[START OF Data for the task]

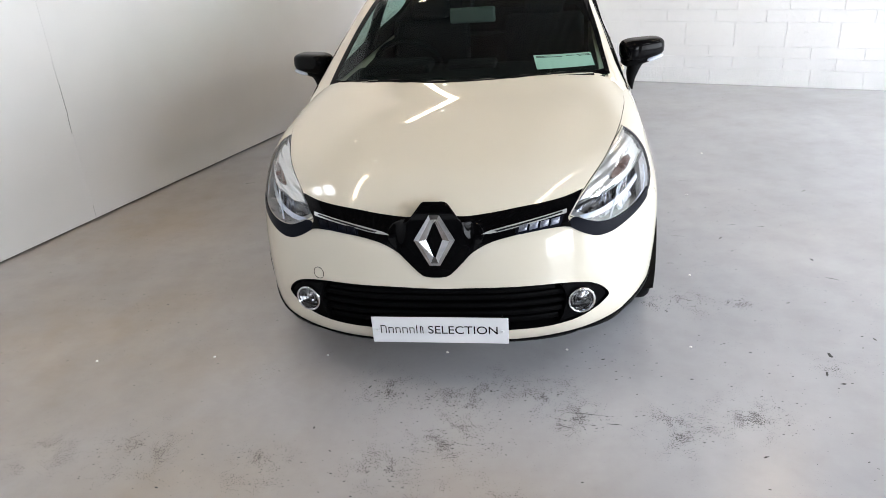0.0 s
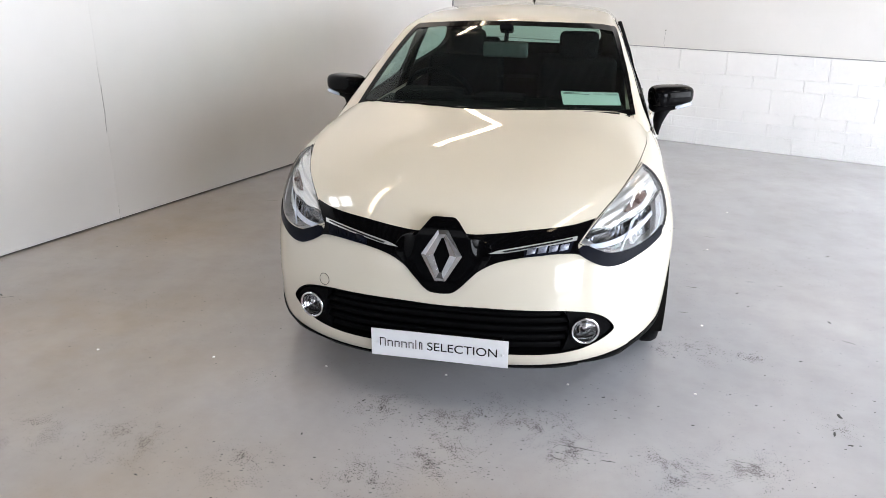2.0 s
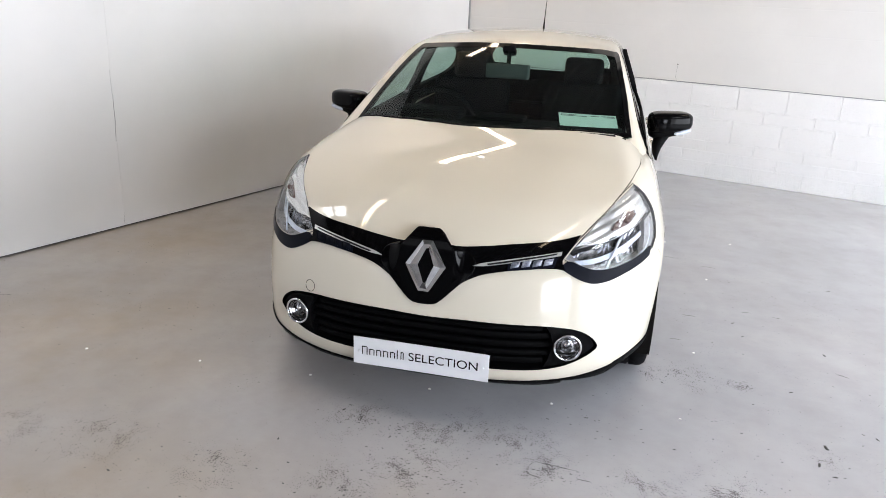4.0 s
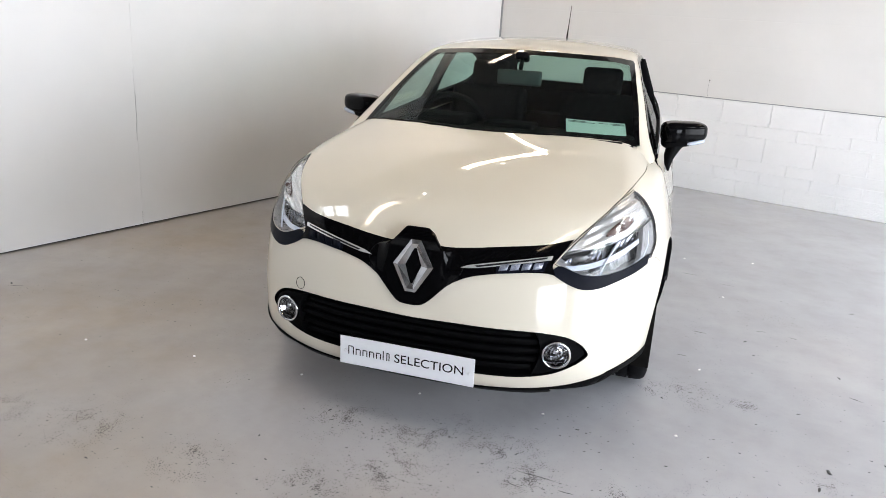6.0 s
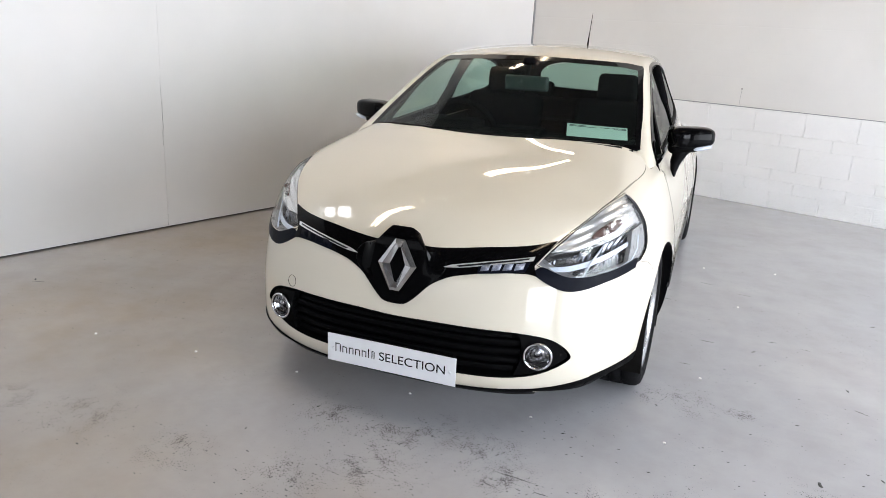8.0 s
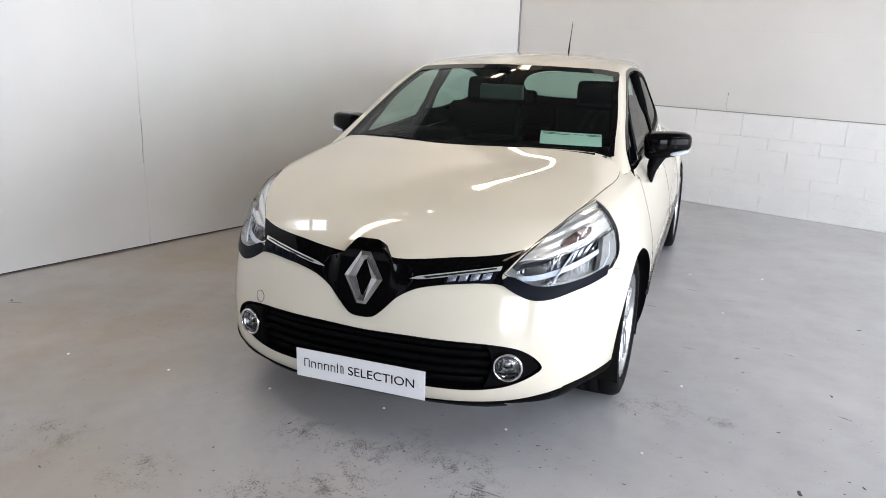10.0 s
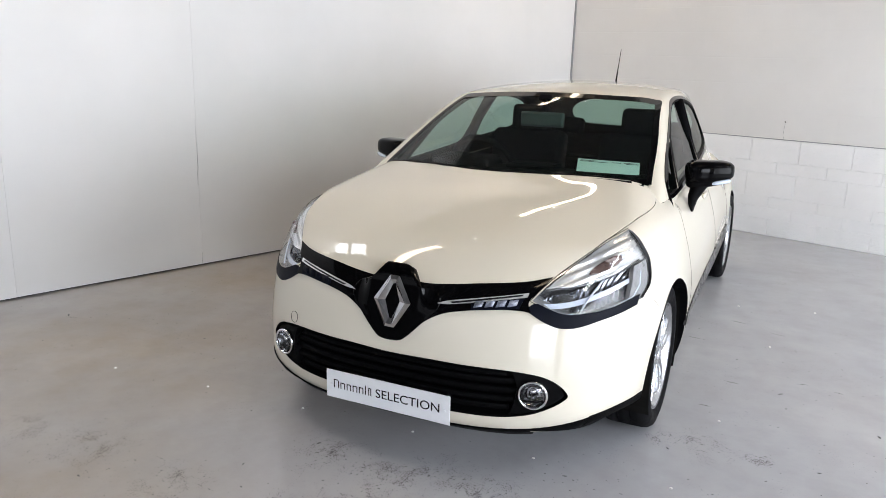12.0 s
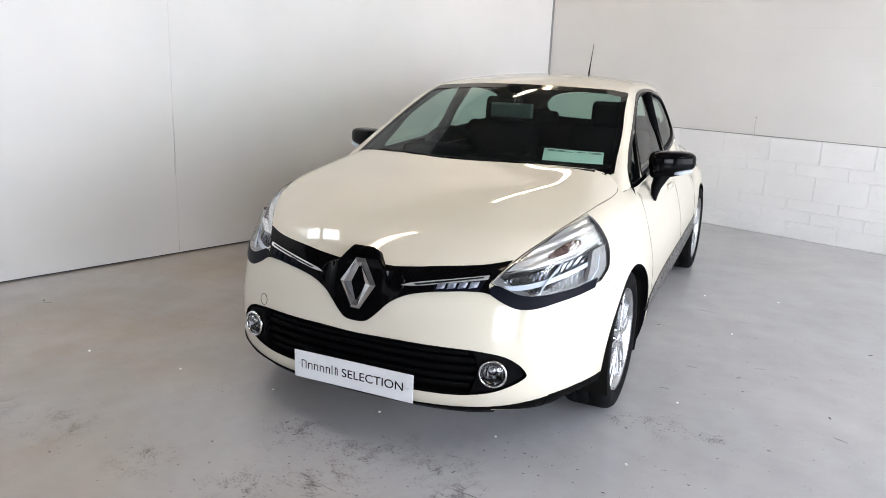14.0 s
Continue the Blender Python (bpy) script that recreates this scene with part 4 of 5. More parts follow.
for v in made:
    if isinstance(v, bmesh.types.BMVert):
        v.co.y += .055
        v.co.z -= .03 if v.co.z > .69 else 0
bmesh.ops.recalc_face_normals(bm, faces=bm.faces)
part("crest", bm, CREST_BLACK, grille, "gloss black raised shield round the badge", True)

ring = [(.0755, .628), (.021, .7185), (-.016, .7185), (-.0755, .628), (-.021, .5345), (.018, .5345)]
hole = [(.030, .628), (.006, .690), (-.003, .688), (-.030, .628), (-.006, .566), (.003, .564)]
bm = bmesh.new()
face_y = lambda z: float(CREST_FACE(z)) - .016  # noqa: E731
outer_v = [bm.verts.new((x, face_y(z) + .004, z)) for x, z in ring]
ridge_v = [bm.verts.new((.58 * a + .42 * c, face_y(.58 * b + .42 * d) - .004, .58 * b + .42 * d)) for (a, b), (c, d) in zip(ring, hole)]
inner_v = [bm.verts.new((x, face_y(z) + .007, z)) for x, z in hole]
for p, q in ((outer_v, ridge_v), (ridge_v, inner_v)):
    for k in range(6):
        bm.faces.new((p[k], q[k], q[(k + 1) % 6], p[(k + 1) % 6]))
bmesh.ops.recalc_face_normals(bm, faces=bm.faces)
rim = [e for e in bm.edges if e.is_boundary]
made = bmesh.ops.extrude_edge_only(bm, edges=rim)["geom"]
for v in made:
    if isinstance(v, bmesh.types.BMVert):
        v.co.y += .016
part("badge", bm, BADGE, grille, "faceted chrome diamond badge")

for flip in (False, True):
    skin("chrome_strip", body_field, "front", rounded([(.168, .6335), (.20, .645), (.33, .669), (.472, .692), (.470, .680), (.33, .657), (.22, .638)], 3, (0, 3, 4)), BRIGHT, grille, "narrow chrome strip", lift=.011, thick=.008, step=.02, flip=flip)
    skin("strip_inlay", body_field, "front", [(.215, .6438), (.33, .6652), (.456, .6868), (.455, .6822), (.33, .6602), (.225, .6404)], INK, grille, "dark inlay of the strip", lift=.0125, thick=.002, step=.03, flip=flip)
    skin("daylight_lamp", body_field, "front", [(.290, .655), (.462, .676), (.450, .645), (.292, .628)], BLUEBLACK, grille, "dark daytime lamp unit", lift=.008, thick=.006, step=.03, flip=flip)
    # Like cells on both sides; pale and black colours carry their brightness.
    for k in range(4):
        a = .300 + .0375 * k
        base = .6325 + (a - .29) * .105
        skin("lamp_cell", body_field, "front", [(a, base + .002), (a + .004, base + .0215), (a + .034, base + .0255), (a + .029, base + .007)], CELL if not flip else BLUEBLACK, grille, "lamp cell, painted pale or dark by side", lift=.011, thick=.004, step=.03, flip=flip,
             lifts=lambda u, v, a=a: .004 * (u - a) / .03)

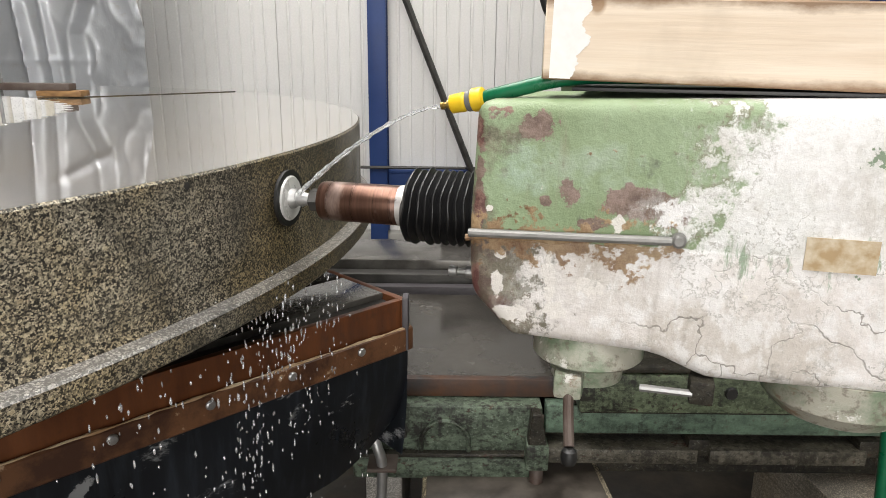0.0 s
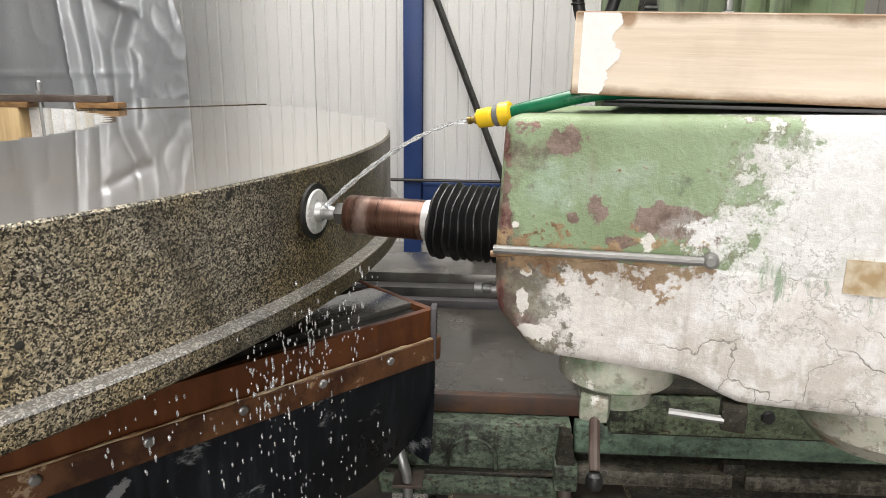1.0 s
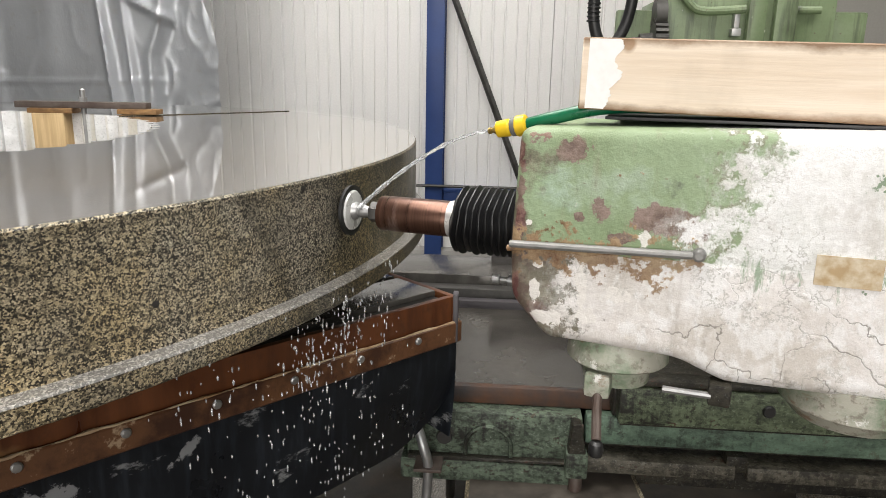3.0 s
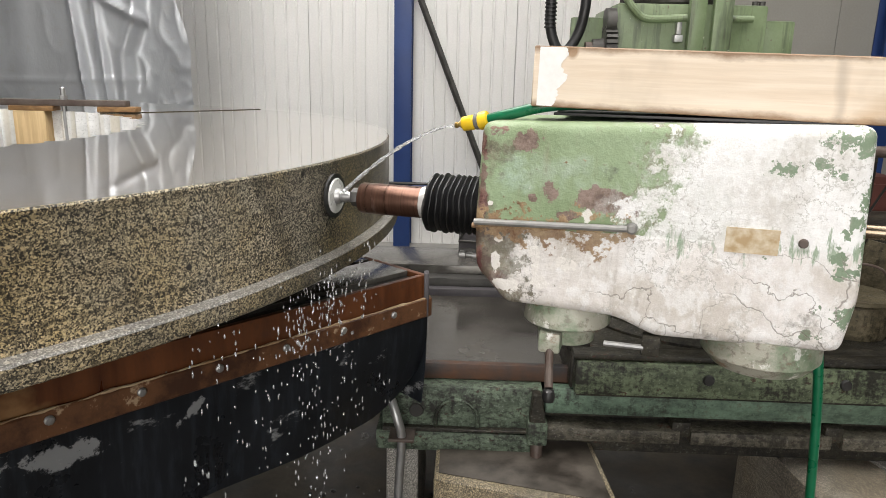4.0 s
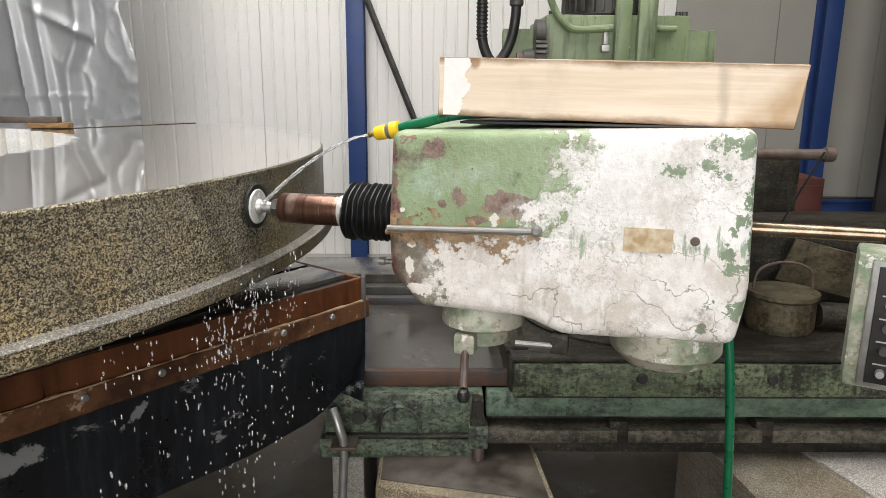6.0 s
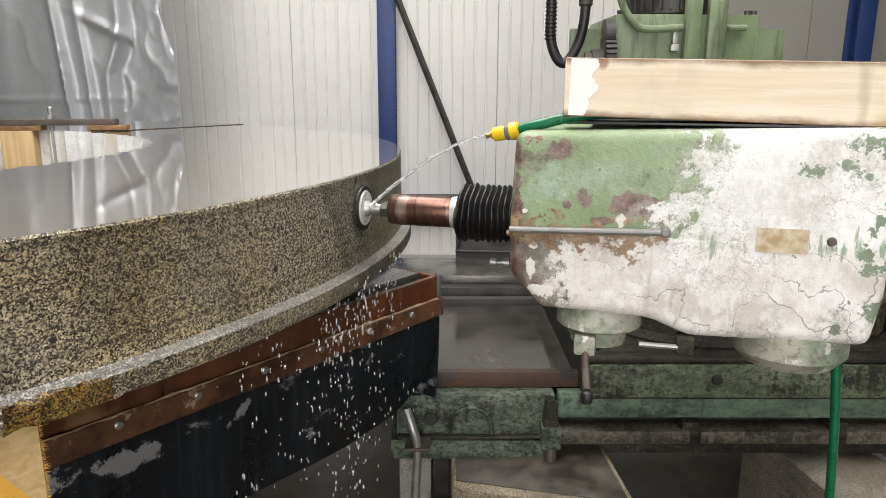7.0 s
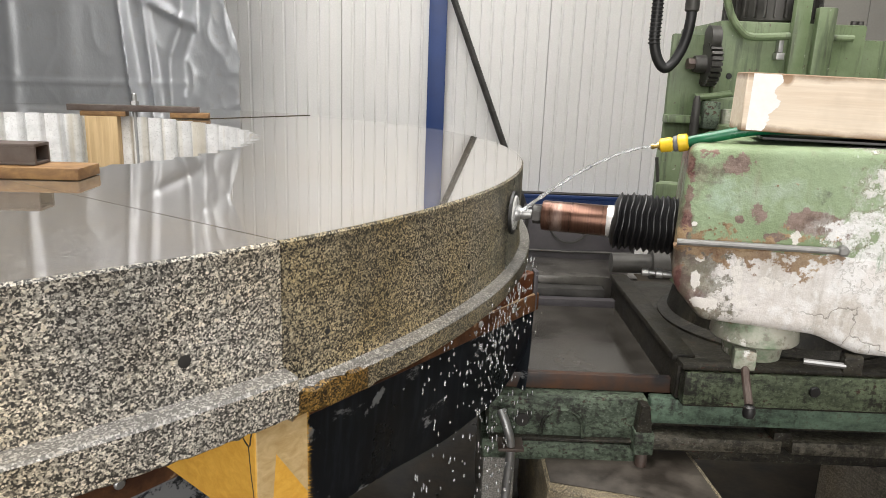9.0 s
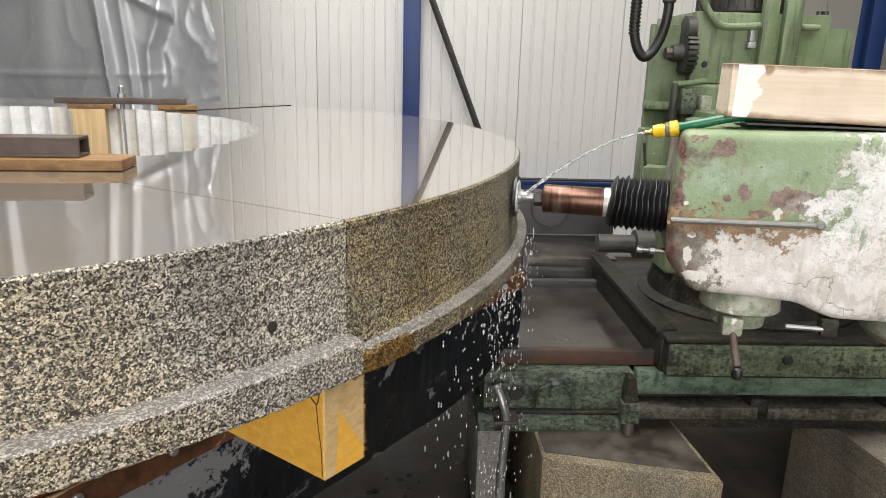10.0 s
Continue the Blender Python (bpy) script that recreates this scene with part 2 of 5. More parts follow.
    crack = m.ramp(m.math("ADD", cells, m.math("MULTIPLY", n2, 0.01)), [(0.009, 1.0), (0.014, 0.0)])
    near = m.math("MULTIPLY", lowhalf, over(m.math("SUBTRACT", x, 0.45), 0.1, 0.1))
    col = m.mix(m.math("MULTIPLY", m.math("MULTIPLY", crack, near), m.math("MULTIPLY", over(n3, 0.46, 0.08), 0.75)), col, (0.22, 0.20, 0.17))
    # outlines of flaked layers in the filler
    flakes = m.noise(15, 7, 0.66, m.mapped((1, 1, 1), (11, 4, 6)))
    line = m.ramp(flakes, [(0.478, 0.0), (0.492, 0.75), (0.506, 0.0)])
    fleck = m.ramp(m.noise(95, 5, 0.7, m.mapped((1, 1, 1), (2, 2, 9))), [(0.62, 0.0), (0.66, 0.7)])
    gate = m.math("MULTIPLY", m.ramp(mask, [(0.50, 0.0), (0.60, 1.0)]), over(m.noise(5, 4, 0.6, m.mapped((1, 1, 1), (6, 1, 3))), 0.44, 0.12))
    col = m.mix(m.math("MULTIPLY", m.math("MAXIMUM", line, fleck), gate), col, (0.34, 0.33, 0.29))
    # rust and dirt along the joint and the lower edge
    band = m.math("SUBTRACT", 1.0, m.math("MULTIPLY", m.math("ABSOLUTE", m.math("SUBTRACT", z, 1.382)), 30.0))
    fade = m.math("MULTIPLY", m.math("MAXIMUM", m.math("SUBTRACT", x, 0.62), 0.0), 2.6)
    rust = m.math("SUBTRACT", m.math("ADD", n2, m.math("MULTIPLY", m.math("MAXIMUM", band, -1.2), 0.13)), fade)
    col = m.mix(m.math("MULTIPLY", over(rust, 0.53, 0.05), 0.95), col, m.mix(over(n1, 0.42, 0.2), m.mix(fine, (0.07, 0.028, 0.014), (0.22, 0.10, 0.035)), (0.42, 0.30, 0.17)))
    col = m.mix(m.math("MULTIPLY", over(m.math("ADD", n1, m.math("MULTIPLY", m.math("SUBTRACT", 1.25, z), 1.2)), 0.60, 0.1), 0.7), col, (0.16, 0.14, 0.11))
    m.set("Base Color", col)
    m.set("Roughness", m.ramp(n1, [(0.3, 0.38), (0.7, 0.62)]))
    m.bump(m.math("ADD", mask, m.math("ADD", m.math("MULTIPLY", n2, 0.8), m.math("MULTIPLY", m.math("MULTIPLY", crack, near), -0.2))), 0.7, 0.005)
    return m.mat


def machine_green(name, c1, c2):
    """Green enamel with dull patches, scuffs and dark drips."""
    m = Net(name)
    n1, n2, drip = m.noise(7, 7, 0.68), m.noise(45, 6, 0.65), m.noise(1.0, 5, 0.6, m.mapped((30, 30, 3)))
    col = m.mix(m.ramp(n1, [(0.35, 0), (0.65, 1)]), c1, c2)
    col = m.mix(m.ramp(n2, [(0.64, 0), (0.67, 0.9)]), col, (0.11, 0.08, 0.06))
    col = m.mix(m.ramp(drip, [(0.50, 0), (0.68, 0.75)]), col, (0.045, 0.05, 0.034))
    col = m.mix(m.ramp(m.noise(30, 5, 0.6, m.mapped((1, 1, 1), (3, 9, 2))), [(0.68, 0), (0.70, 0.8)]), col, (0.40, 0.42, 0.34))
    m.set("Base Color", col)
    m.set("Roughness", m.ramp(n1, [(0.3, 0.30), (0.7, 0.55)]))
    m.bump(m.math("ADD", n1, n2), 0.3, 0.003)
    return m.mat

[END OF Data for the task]

Prompt
Repeat, with no pictures, each line from the beginning of the data through the line containing "black raised shield", inclusive.

Answer to this task
0.0 s
2.0 s
4.0 s
6.0 s
8.0 s
10.0 s
12.0 s
14.0 s
Continue the Blender Python (bpy) script that recreates this scene with part 4 of 5. More parts follow.
for v in made:
    if isinstance(v, bmesh.types.BMVert):
        v.co.y += .055
        v.co.z -= .03 if v.co.z > .69 else 0
bmesh.ops.recalc_face_normals(bm, faces=bm.faces)
part("crest", bm, CREST_BLACK, grille, "gloss black raised shield round the badge", True)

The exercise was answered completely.